# Q. Let X be a two-digit number and Y be another two-digit number formed by interchanging the digits of X. If (X+Y) is the greatest two-digit number, then what is the number of possible values of X?

a) 2

b) 4

c) 6

d) 8

Correct answer: d) 8

##### Question from UPSC Prelims 2024 CSAT Paper

**Explanation:**

## X+Y is the greatest two-digit number

Let’s approach this step-by-step:

1) First, we need to understand what the question is asking:

– X is a two-digit number

– Y is formed by interchanging the digits of X

– The sum of X and Y is the greatest two-digit number

2) The greatest two-digit number is 99.

3) So, we’re looking for pairs of numbers X and Y that add up to 99.

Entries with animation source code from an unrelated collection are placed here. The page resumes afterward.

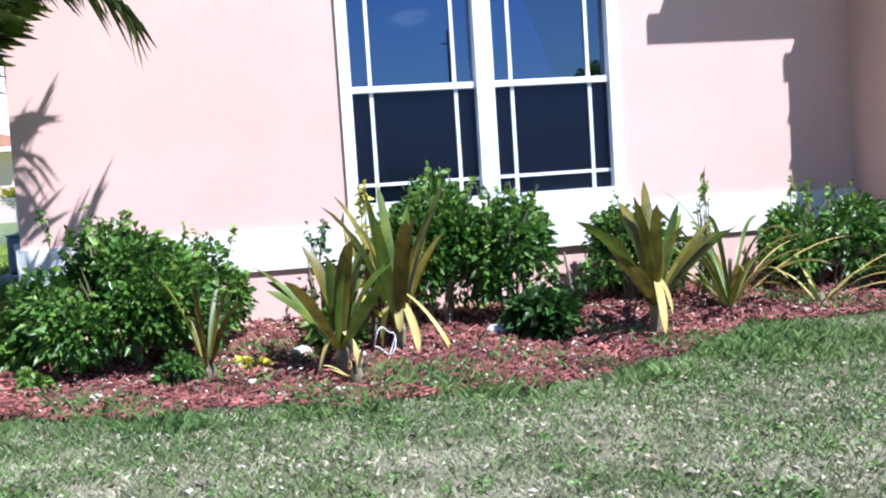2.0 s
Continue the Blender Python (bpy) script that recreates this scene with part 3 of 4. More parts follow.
# ---- plants ----
def shrub(at, radii, n, leaf, material, label, seed, lumps=16, shoots=6, light=None):
    rng = np.random.default_rng(seed)
    x, y = at
    z = gz(x, y)
    s = thing("shrub", label, "shrub")
    rx, ry, rz = radii
    bm = bmesh.new()
    for k in range(9):
        a = rng.uniform(0, 2 * math.pi)
        tip = (x + rx * 0.6 * math.cos(a), y + ry * 0.6 * math.sin(a), z + rz * rng.uniform(1.1, 1.7))
        tube(bm, bez((x + 0.08 * math.cos(a), y + 0.08 * math.sin(a), z - 0.03), (x + rx * 0.3 * math.cos(a), y + ry * 0.3 * math.sin(a), z + rz * 0.7), tip, 4), [0.014, 0.012, 0.01, 0.007, 0.004], 5)
    part("stem", bm, STEM, s)
    u = rng.normal(size=(lumps, 3))
    u /= np.linalg.norm(u, axis=1, keepdims=True)
    u[:, 2] = np.abs(u[:, 2]) * 1.35 - 0.55
    centres = u * np.array(radii) * rng.uniform(0.62, 0.85, (lumps, 1)) + [x, y, z + rz * 0.95]
    which = rng.integers(0, lumps, n)
    v = rng.normal(size=(n, 3))
    v /= np.linalg.norm(v, axis=1, keepdims=True)
    size = np.array(radii) * rng.uniform(0.34, 0.5, (lumps, 1))[which]
    pos = centres[which] + v * size * rng.uniform(0.55, 1.08, (n, 1))
    keep = pos[:, 2] > ground_z(pos[:, 0], pos[:, 1]) + 0.03
    way = v + (pos - [x, y, z + rz * 0.7]) / np.array(radii) * 0.5 + rng.normal(size=(n, 3)) * 0.45 + [0, 0, 0.15]
    pos, way = pos[keep], way[keep]
    cut = int(len(pos) * (0.75 if light else 1))
    leaf_mesh("foliage", pos[:cut], way[:cut], leaf, leaf * 0.62, material, s, rng=rng)
    if light:
        leaf_mesh("young_foliage", pos[cut:] + [0, 0, 0.03], way[cut:], leaf, leaf * 0.6, light, s, "lighter young leaves", rng=rng)
    for k in range(shoots):
        a, r = rng.uniform(0, 2 * math.pi), rng.uniform(0.1, 0.75)
        b = Vector((x + rx * r * math.cos(a), y + ry * r * math.sin(a), z + rz * 1.5))
        t = b + Vector((rng.normal() * 0.06, rng.normal() * 0.06, rng.uniform(0.16, 0.34) * (0.5 + rz)))
        shoot = part("shoot", tube(bmesh.new(), [b, t], [0.006, 0.003], 4), STEM, s)
        f = rng.uniform(0.3, 1.02, 15)
        P = np.array([b.lerp(t, q) for q in f])
        leaf_mesh("shoot_foliage", P, rng.normal(size=(15, 3)) + [0, 0, 0.5], leaf * 0.85, leaf * 0.55, light or material, shoot, rng=rng)
    return s


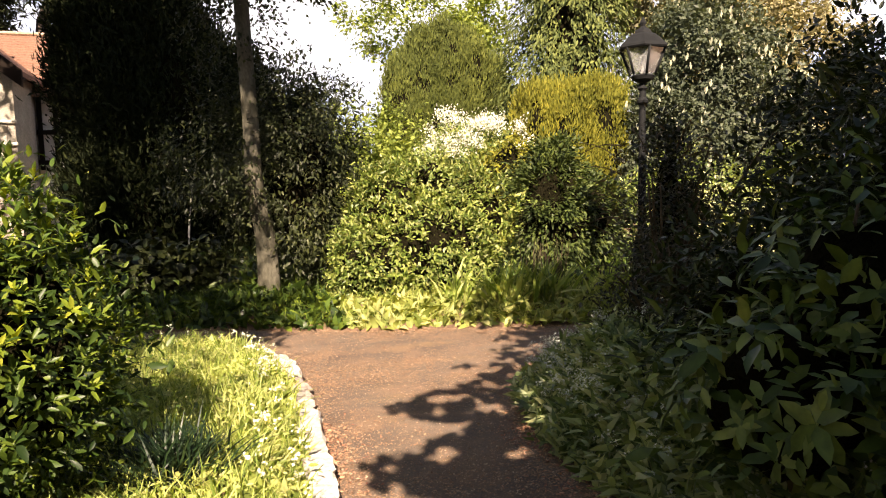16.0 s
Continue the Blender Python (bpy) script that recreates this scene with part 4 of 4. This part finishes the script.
# right-hand border
shrub("spotted_laurel", "spotted laurel with large drooping glossy leaves", (5.5, 8.9),
      [((5.3, 8.85, 0.62), (0.42, 0.55, 0.5), 60), ((5.95, 8.9, 0.95), (0.6, 0.7, 0.7), 80)], OVAL, 0.10, L_SPOTTED, per=7, clump=0.12, lift=-0.25, tips=(("whorled_foliage", L_SPOTTED, 0.115, 0.8, ""),))
shrub("rhododendron", "dark rhododendron with long drooping leathery leaves", (6.4, 9.8),
      [((6.25, 9.9, 0.6), (0.6, 0.8, 0.8), 120), ((6.9, 9.2, 1.3), (0.7, 0.9, 0.9), 120)], LANCE, 0.09, L_RHODO, per=30, clump=0.15, lift=0.1, tips=(("whorled_foliage", L_RHODO, 0.10, 1.0, ""),))
tw = shrub("twiggy_shrub", "open twiggy shrub with small dark russet leaves", (6.9, 12.0),
      [((7.0, 12.1, 1.1), (0.5, 0.4, 1.05), 110), ((7.7, 11.8, 1.5), (0.6, 0.5, 1.05), 40), ((6.5, 11.7, 0.5), (0.45, 0.4, 0.5), 50)], OVAL, 0.045, L_RUSSET, per=26, clump=0.11, core=0, stems=26, shell=0.4)
for k in range(22):
    a, z = rng.uniform(2.2, 5.4), rng.uniform(0.3, 1.9)
    p = np.array([6.9 + 0.35 * math.cos(a), 12.0 + 0.3 * math.sin(a), z])
    e = p + np.array([0.45 * math.cos(a), 0.4 * math.sin(a), rng.uniform(-0.15, 0.3)])
    limb("twig", [tuple(p), tuple((p + e) / 2 + (0, 0, 0.06)), tuple(e)], 0.007, 0.003, M_TWIG, tw, 5, 6)
shrub("dark_hedge_shrub", "tall dense dark shrub overhanging the border", (7.5, 11.3),
      [((8.2, 11.2, 1.1), (0.9, 1.0, 1.5), 90), ((8.6, 10.6, 1.3), (1.2, 1.2, 1.4), 170), ((7.0, 10.8, 0.2), (0.7, 0.8, 0.4), 50), ((8.9, 9.6, 1.4), (1.4, 1.3, 1.4), 130), ((8.9, 11.9, 1.6), (0.95, 0.9, 1.35), 130)], OVAL, 0.08, L_HOLM, per=52, clump=0.17, core=0)
shrub("dark_hedge_shrub", "narrow dark evergreen in front of the lantern post", (7.5, 12.75),
      [((7.5, 12.75, 1.0), (0.22, 0.2, 1.15), 110)], OVAL, 0.06, L_HOLM, per=60, clump=0.09, core=0.7)
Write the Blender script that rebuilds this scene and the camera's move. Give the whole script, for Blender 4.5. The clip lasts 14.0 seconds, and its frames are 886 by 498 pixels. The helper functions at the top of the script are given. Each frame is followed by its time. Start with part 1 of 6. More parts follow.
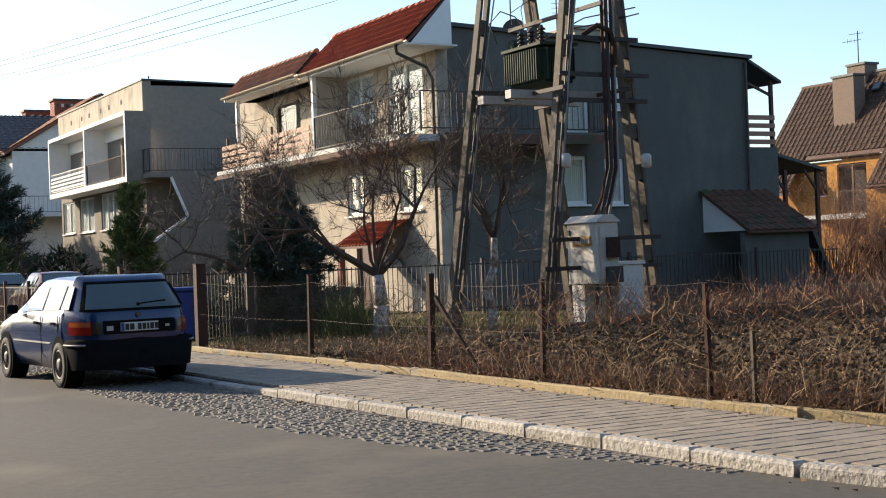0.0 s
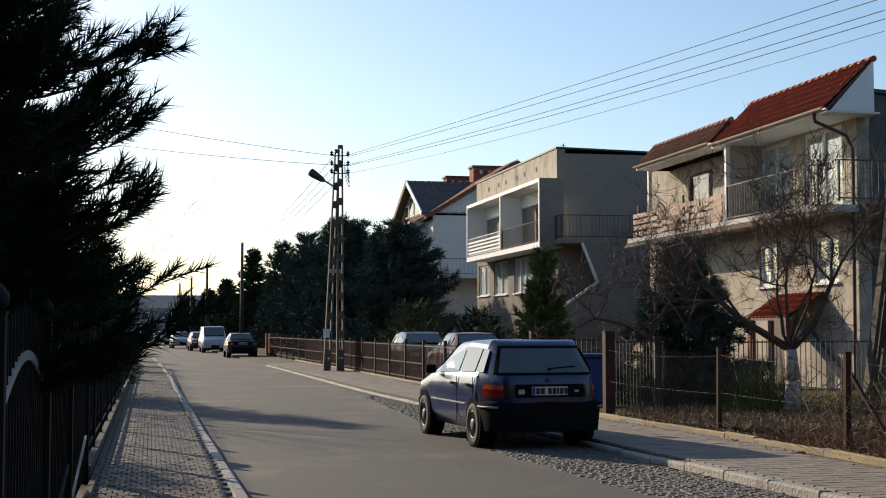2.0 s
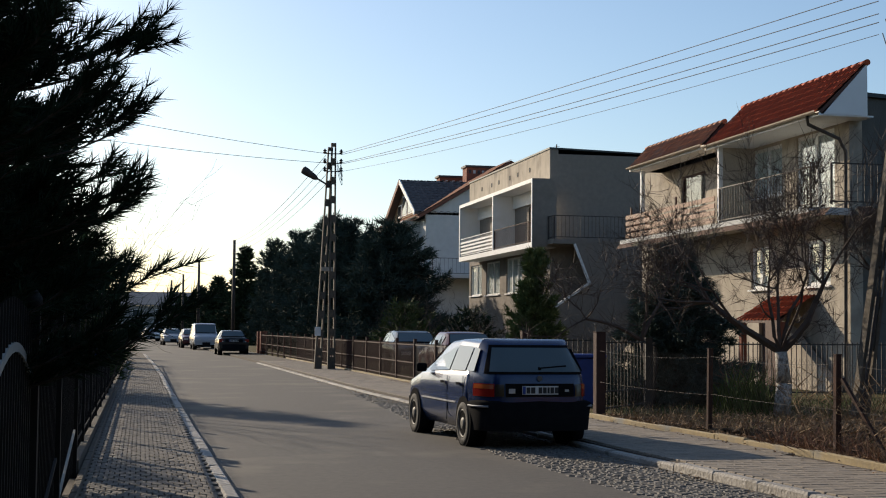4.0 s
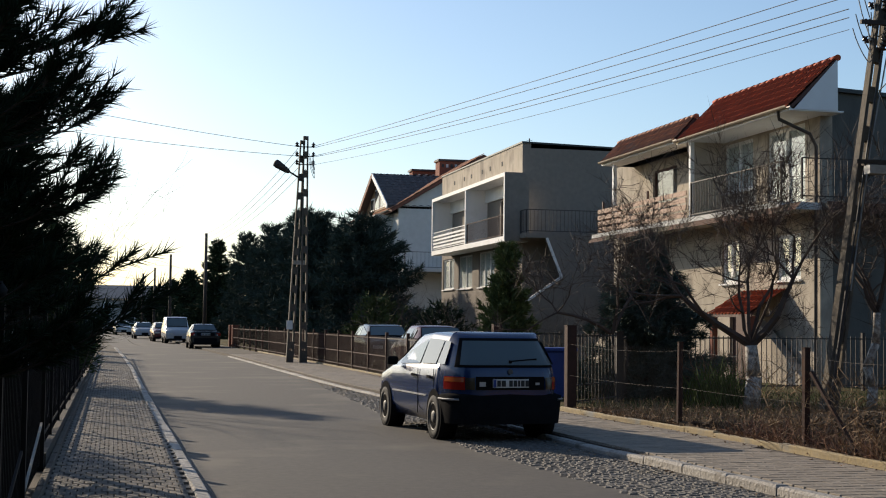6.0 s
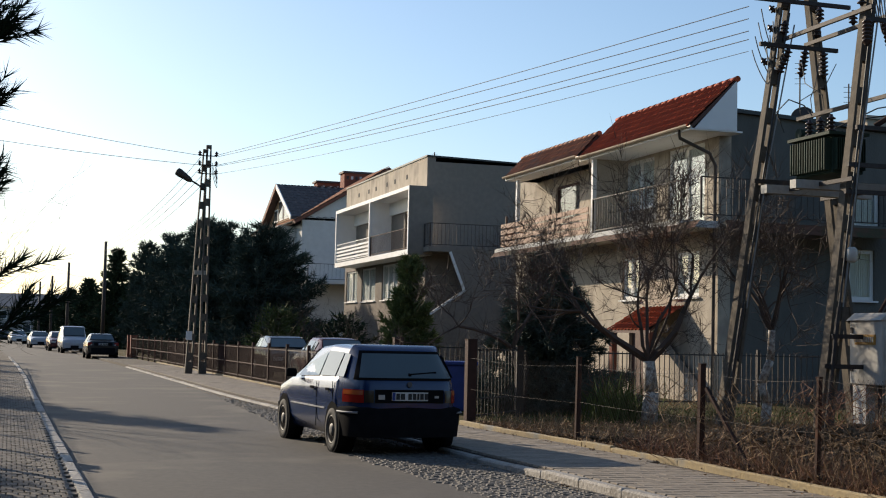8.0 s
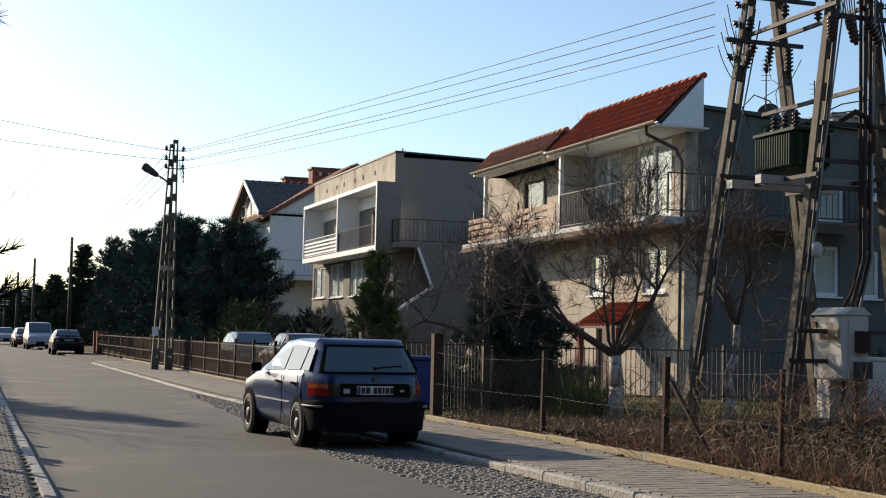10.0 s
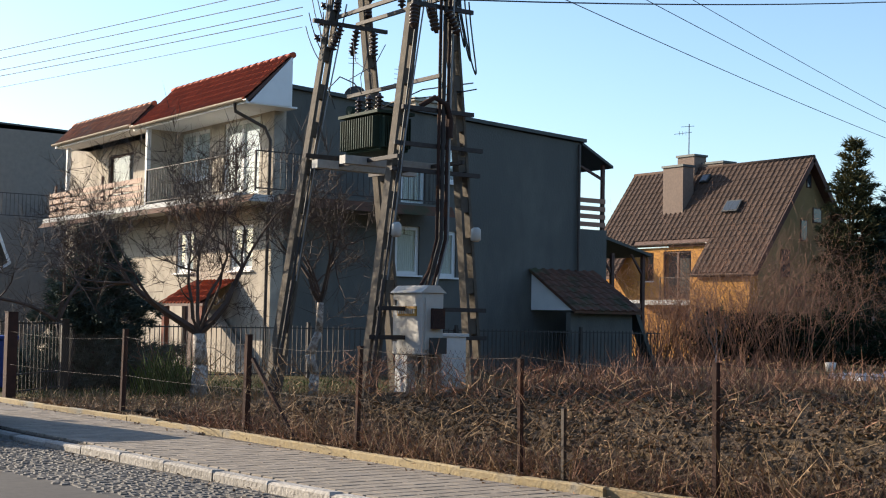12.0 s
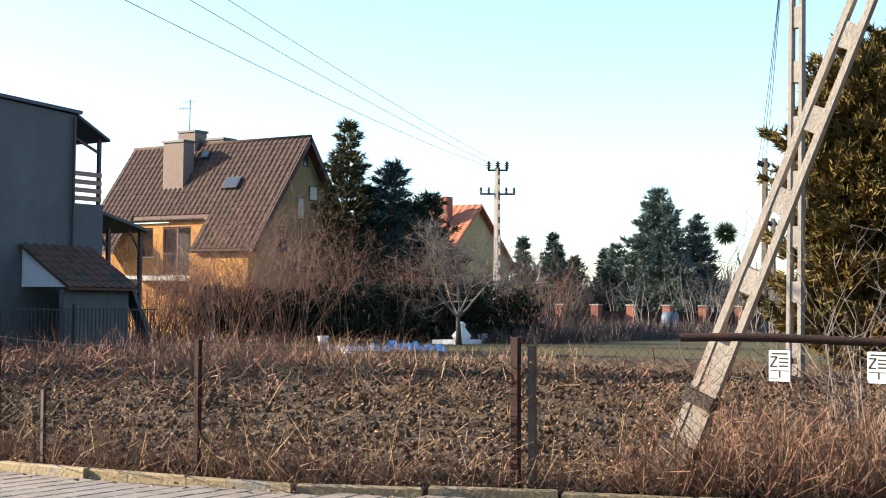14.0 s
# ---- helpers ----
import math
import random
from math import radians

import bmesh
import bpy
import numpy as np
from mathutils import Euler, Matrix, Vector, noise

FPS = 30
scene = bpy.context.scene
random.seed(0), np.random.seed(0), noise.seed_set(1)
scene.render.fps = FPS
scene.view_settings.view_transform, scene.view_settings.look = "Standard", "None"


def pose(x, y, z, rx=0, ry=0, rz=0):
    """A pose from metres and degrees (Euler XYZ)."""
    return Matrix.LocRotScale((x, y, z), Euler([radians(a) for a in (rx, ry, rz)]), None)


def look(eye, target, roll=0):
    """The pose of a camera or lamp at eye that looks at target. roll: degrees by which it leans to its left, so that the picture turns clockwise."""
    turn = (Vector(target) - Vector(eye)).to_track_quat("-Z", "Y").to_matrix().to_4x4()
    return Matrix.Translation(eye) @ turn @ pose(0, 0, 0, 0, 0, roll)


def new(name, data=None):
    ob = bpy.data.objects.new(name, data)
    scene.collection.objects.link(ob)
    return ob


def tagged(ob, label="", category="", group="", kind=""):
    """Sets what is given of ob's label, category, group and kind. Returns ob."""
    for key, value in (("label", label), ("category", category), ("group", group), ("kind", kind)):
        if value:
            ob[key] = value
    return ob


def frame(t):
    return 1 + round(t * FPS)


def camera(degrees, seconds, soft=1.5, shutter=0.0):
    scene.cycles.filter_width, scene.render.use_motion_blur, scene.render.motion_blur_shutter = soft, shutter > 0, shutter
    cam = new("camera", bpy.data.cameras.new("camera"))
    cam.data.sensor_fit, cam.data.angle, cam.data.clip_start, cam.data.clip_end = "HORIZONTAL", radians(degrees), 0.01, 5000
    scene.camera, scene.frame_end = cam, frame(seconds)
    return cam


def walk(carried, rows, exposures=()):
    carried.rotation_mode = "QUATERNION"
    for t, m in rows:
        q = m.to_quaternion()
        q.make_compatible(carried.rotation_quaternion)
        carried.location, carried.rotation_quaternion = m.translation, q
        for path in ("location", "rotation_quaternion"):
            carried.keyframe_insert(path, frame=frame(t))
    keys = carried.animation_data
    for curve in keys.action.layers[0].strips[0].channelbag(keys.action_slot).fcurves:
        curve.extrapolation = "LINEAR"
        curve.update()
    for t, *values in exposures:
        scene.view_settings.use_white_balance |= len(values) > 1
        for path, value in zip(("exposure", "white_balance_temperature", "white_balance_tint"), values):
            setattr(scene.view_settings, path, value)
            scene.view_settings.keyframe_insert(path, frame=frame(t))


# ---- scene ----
cam = camera(35.63, 14.0, soft=1.1)
PATH = [
    (0.0, pose(-0.050, 0.026, 1.560, 90.26, 2.16, -28.69)),
    (0.5, pose(-0.090, -0.001, 1.597, 92.42, 1.44, -19.99)),
    (1.0, pose(-0.101, -0.030, 1.604, 92.87, 1.07, -15.89)),
    (1.5, pose(-0.105, -0.043, 1.606, 93.25, 0.49, -13.40)),
    (2.0, pose(-0.123, -0.056, 1.614, 93.32, 0.05, -11.92)),
    (2.5, pose(-0.113, -0.058, 1.610, 93.61, 0.09, -11.37)),
    (3.0, pose(-0.117, -0.049, 1.594, 93.37, -0.28, -11.80)),
    (5.5, pose(-0.085, -0.026, 1.596, 93.23, -0.54, -12.68)),
    (6.0, pose(-0.075, -0.015, 1.582, 93.08, -0.62, -13.39)),
    (6.5, pose(-0.061, -0.004, 1.587, 93.20, -0.62, -15.08)),
    (7.0, pose(-0.054, 0.009, 1.588, 93.46, -0.76, -15.49)),
    (7.5, pose(-0.034, 0.024, 1.585, 93.66, -1.15, -16.72)),
    (10.0, pose(0.037, 0.056, 1.534, 93.60, -1.31, -18.70)),
    (10.5, pose(0.074, 0.080, 1.533, 93.73, -1.25, -22.19)),
    (11.0, pose(0.083, 0.074, 1.536, 93.46, -0.95, -28.40)),
    (11.5, pose(0.092, 0.076, 1.535, 93.57, -1.38, -31.29)),
    (12.0, pose(0.132, 0.061, 1.535, 93.03, -1.08, -35.62)),
    (12.5, pose(0.131, 0.044, 1.534, 92.71, -0.98, -40.69)),
    (13.0, pose(0.133, 0.010, 1.540, 92.66, -0.71, -43.99)),
    (13.5, pose(0.161, -0.050, 1.540, 92.30, -0.74, -48.56)),
    (14.0, pose(0.181, -0.111, 1.561, 92.30, -0.61, -56.05)),
]
EXPO = [(0.0, 0.84, 7100, 10), (1.0, 0.52, 6950, 10), (3.0, -0.08, 6850, 10), (7.5, 0.07, 6800, 10), (10.0, 0.25, 6800, 10), (11.0, 0.48, 6600, 10), (12.5, 0.98, 6700, 10), (14.0, 1.5, 6600, 12)]
walk(cam, PATH, EXPO)

# ---- light ----
SUN_AZ, SUN_EL = -27.0, 20.5     # degrees from +y towards +x, and above the horizon
world = bpy.data.worlds.new("world")
scene.world = world
world.use_nodes = True
wn = world.node_tree.nodes
sky = wn.new("ShaderNodeTexSky")
sky.sky_type, sky.sun_disc = "NISHITA", False
sky.sun_elevation, sky.sun_rotation = radians(SUN_EL), radians(SUN_AZ)
sky.air_density, sky.dust_density, sky.ozone_density = 1.0, 0.8, 3.5
wn["Background"].inputs["Strength"].default_value = 0.15
world.node_tree.links.new(sky.outputs["Color"], wn["Background"].inputs["Color"])
sun_data = bpy.data.lights.new("sun", "SUN")
sun_data.energy, sun_data.angle, sun_data.color = 5.0, radians(0.55), (1.0, 0.87, 0.7)
sun = new("sun", sun_data)
sun_way = Vector((math.sin(radians(SUN_AZ)) * math.cos(radians(SUN_EL)), math.cos(radians(SUN_AZ)) * math.cos(radians(SUN_EL)), math.sin(radians(SUN_EL))))
sun.matrix_world = look(tuple(sun_way * 100), (0, 0, 0))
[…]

4) Let’s represent X as ‘ab’ where ‘a’ is the tens digit and ‘b’ is the ones digit.

Then Y would be represented as ‘ba’.

5) We can write an equation:

ab + ba = 99

6) This can be rewritten as:

(10a + b) + (10b + a) = 99

11a + 11b = 99

a + b = 9

7) Now, we need to find all possible integer combinations of a and b where:

– a and b are single digits (0-9)

– a + b = 9

8) The possible combinations are:

0 and 9

1 and 8

2 and 7

3 and 6

4 and 5

5 and 4

6 and 3

7 and 2

8 and 1

9 and 0

9) However, we can’t use 0 as the first digit of a two-digit number, so we eliminate the first and last combinations.

10) This leaves us with 8 possible combinations.

Therefore, the correct answer is d) 8. There are 8 possible values for X.